Capping the battery pack size in a car to 54kWh could reduce the US’ lithium demand by up to 42% by 2050.

Source: Climate and community, Achieving Zero Emissions with More Mobility and Less Mining, January 2023


The move towards more holistic thinking can be seen in the EU Battery Passport, where recycling and reuse is being encouraged, with targets for recycled content in batteries suggested for 2030 and beyond – a minimum of 16% cobalt and 6% nickel. 

Meanwhile, stationary storage within national infrastructure will be needed to give the grid the required resilience to be entirely fossil-fuel-free, and will be a key component of any stable net-zero nation. Some energy storage, particularly pumped hydropower and newer innovations like sand batteries, do not require as many critical minerals. However, for nations that do not have the geography to allow this to be a major energy store, critical minerals will give their electricity grid resilience to handle ebbs and flows in demand and supply of wind and sun. Meeting daily needs first, such as food, liveable building temperatures and commuting, with luxuries second will democratise critical minerals, and not purely sell to the highest bidder. 

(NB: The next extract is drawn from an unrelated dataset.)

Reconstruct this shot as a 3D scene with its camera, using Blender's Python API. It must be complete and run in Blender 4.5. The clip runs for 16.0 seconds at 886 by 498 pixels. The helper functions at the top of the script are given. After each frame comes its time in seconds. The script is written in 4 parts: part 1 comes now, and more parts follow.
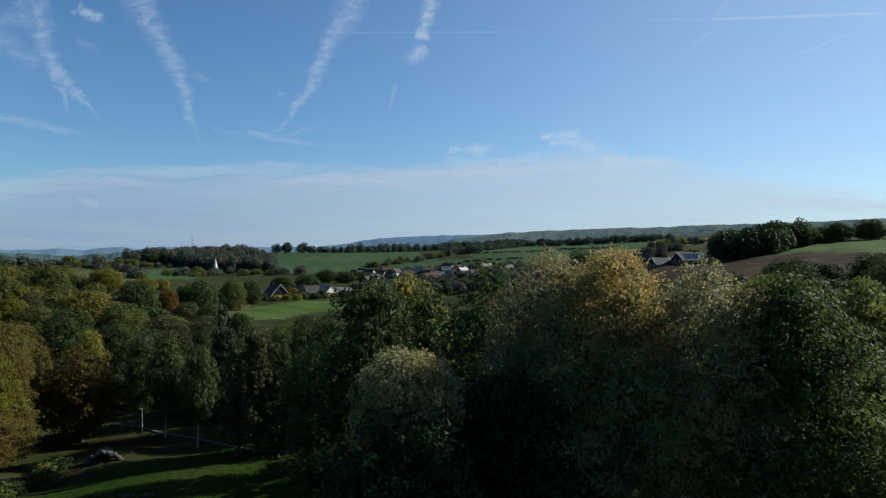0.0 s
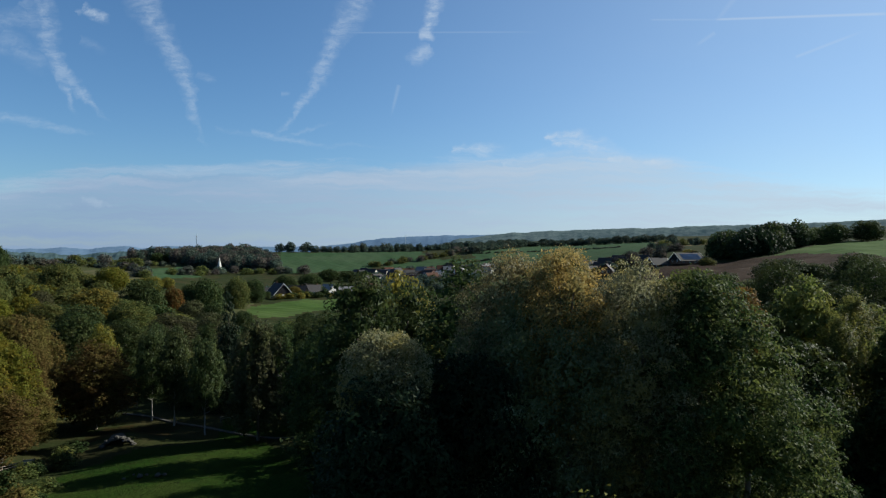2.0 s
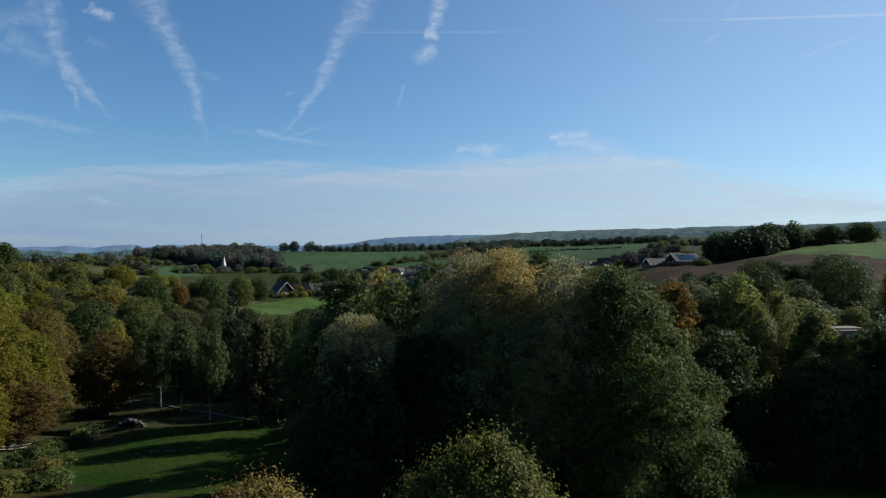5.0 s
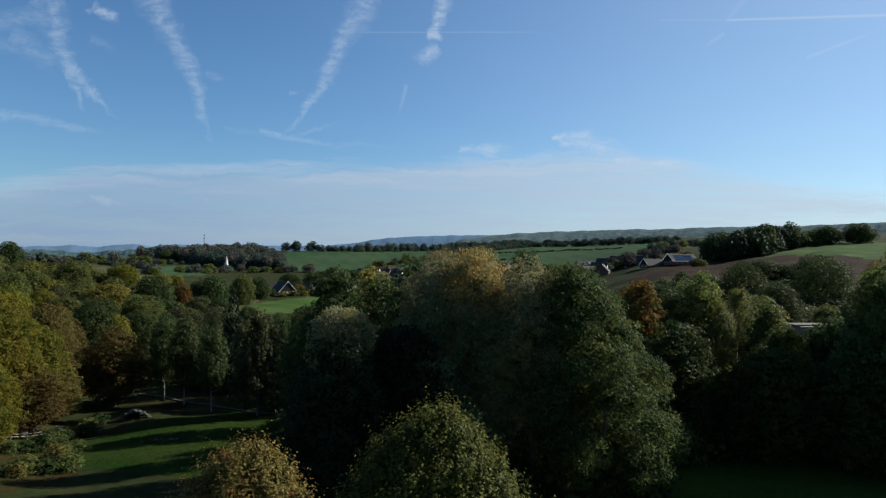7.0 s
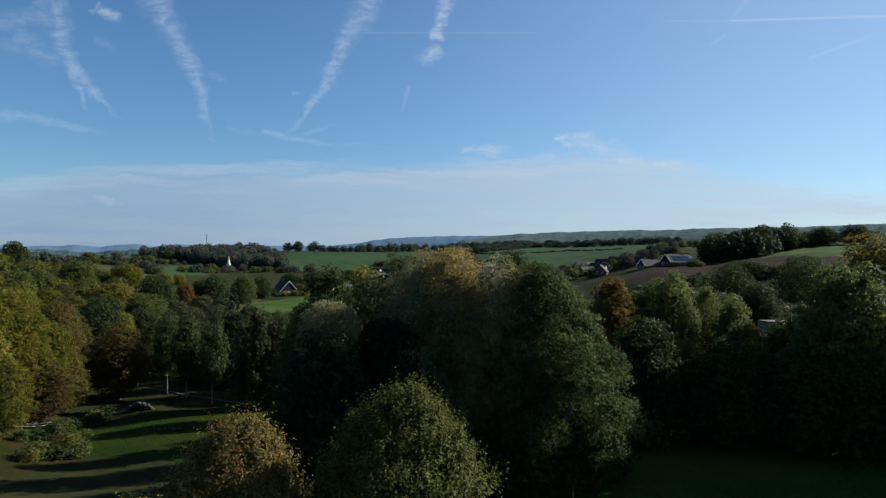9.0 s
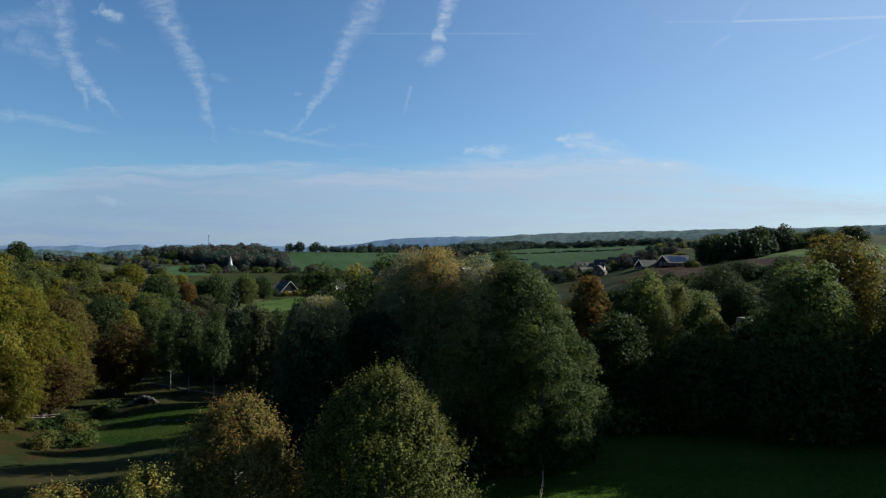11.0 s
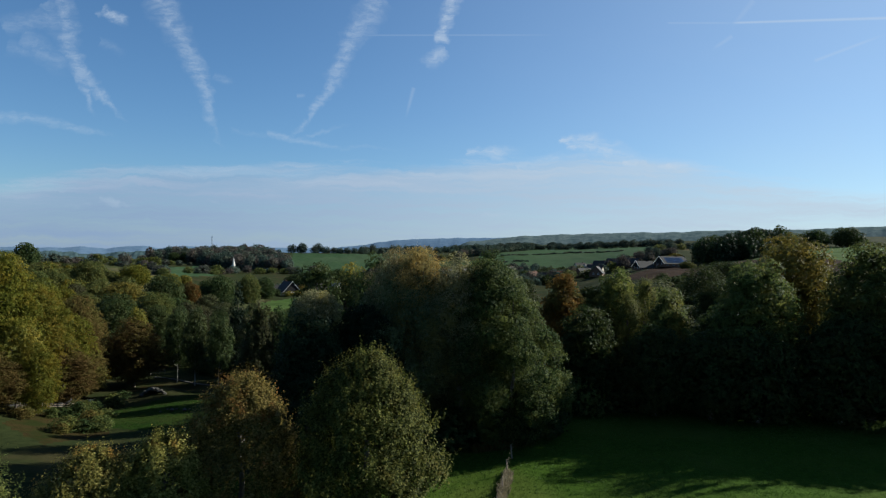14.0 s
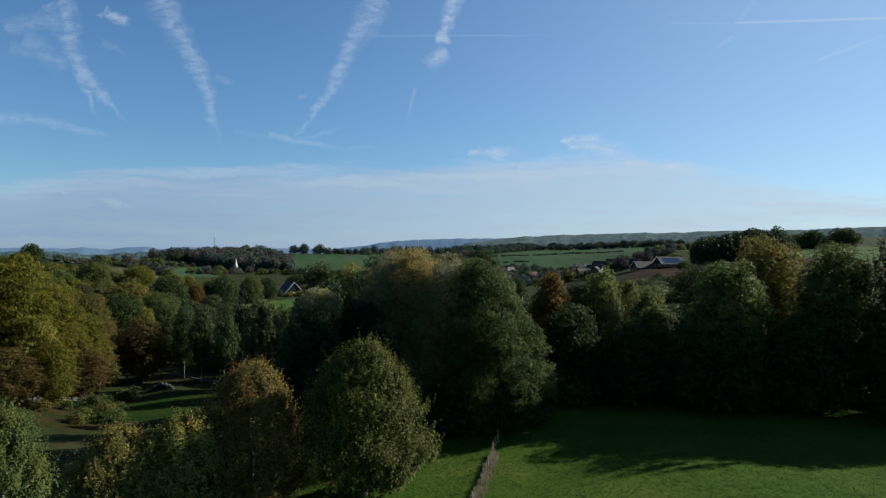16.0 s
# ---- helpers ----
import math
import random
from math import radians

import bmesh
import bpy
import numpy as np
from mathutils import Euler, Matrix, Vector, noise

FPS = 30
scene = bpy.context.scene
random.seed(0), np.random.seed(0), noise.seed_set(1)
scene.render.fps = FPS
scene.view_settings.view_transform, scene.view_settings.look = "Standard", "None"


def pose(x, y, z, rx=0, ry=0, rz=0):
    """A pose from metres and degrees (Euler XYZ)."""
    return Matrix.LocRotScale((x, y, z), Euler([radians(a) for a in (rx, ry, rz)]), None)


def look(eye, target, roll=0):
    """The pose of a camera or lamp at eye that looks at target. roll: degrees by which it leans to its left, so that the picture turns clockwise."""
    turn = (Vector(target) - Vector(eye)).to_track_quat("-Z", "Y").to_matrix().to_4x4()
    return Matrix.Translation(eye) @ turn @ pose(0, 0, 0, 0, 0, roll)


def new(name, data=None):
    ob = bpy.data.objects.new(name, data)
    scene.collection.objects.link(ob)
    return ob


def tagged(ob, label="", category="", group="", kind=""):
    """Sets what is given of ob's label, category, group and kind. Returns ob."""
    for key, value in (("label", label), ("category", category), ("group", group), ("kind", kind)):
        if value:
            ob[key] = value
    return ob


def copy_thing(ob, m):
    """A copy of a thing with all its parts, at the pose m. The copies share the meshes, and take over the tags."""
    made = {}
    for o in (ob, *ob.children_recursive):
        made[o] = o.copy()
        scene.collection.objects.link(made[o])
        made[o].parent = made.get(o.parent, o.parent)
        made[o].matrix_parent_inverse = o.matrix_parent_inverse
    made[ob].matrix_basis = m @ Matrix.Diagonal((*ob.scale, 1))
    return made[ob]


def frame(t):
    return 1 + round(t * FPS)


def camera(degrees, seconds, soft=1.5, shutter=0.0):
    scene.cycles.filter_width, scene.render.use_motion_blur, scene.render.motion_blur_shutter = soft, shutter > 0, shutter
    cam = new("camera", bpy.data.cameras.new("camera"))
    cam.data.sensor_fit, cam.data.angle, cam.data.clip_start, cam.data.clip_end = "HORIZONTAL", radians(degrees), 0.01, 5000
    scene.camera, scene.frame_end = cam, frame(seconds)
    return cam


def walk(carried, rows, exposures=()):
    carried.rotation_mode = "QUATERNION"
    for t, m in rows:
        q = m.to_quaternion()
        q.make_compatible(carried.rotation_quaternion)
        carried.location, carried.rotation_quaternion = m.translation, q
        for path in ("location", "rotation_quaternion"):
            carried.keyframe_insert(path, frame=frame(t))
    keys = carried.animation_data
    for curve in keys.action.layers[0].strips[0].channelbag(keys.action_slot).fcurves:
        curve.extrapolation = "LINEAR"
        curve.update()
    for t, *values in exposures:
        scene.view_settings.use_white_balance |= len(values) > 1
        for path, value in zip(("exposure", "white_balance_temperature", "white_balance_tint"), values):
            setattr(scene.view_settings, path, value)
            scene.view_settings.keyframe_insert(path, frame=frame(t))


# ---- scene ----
cam = camera(68.0, 16.0, soft=1.25)
PATH = (
    (0, pose(0.00, 0.00, 18.40, 90.29, -0.00, -10.58)),
    (1, pose(0.18, -2.95, 18.35, 90.29, -0.08, -10.44)),
    (2, pose(0.46, -5.80, 18.33, 90.29, -0.15, -10.30)),
    (3, pose(0.82, -8.57, 18.31, 90.28, -0.23, -10.17)),
    (4, pose(1.24, -11.24, 18.30, 90.27, -0.30, -10.05)),
    (5, pose(1.71, -13.81, 18.28, 90.27, -0.37, -9.93)),
    (6, pose(2.20, -16.30, 18.26, 90.27, -0.44, -9.82)),
    (7, pose(2.71, -18.71, 18.23, 90.28, -0.50, -9.72)),
    (8, pose(3.21, -21.05, 18.18, 90.29, -0.55, -9.62)),
    (9, pose(3.69, -23.34, 18.13, 90.32, -0.60, -9.53)),
    (10, pose(4.14, -25.58, 18.07, 90.34, -0.63, -9.44)),
    (11, pose(4.54, -27.81, 18.00, 90.38, -0.66, -9.36)),
    (12, pose(4.88, -30.05, 17.94, 90.42, -0.68, -9.28)),
    (13, pose(5.15, -32.32, 17.87, 90.46, -0.69, -9.21)),
    (14, pose(5.34, -34.64, 17.82, 90.50, -0.68, -9.14)),
    (15, pose(5.44, -37.06, 17.80, 90.53, -0.66, -9.07)),
    (16, pose(5.44, -39.60, 17.80, 90.55, -0.62, -9.00)),
)
EXPOSURE = 1.1
walk(cam, PATH, exposures=((0, EXPOSURE, 5700, 4), (16, EXPOSURE, 5700, 4)))

# ---- world and sun ----
SUN_BEARING, SUN_HEIGHT = 75.0, 27.0
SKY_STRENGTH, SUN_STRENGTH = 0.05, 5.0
VIEW = radians(9.62)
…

Criticality is fundamentally an economic measure that accounts for supply chain risk and economic importance. However, it is a good starting measure to question our use of finite resources, and take into consideration the conditions of the supply chain. There is a huge amount of scope to establish best practices and policies to ensure an equitable and sustainable elemental era. 

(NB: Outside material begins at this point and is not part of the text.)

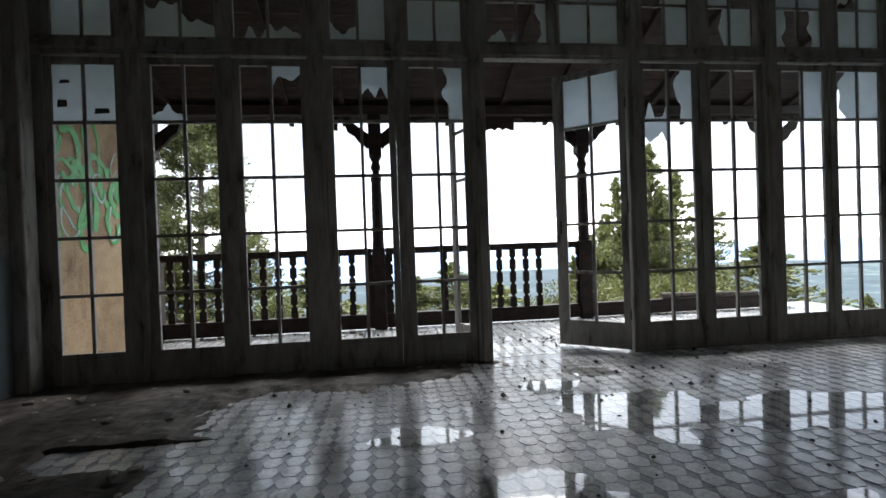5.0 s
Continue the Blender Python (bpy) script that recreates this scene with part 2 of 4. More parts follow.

We need to be smart about technology fixes chosen, and look at critical mineral policy as well as smart technology. One technology will not suit all applications. We have an opportunity now to bring in a respect for the criticality of minerals, to diversify our technology uses, and make our systems more resilient and less reliant on a few scarce supplies. This would all translate to a better quality of life for the majority of the population, and a curb only to the richest few. How we choose to use our limited supply will be as critical as the minerals themselves.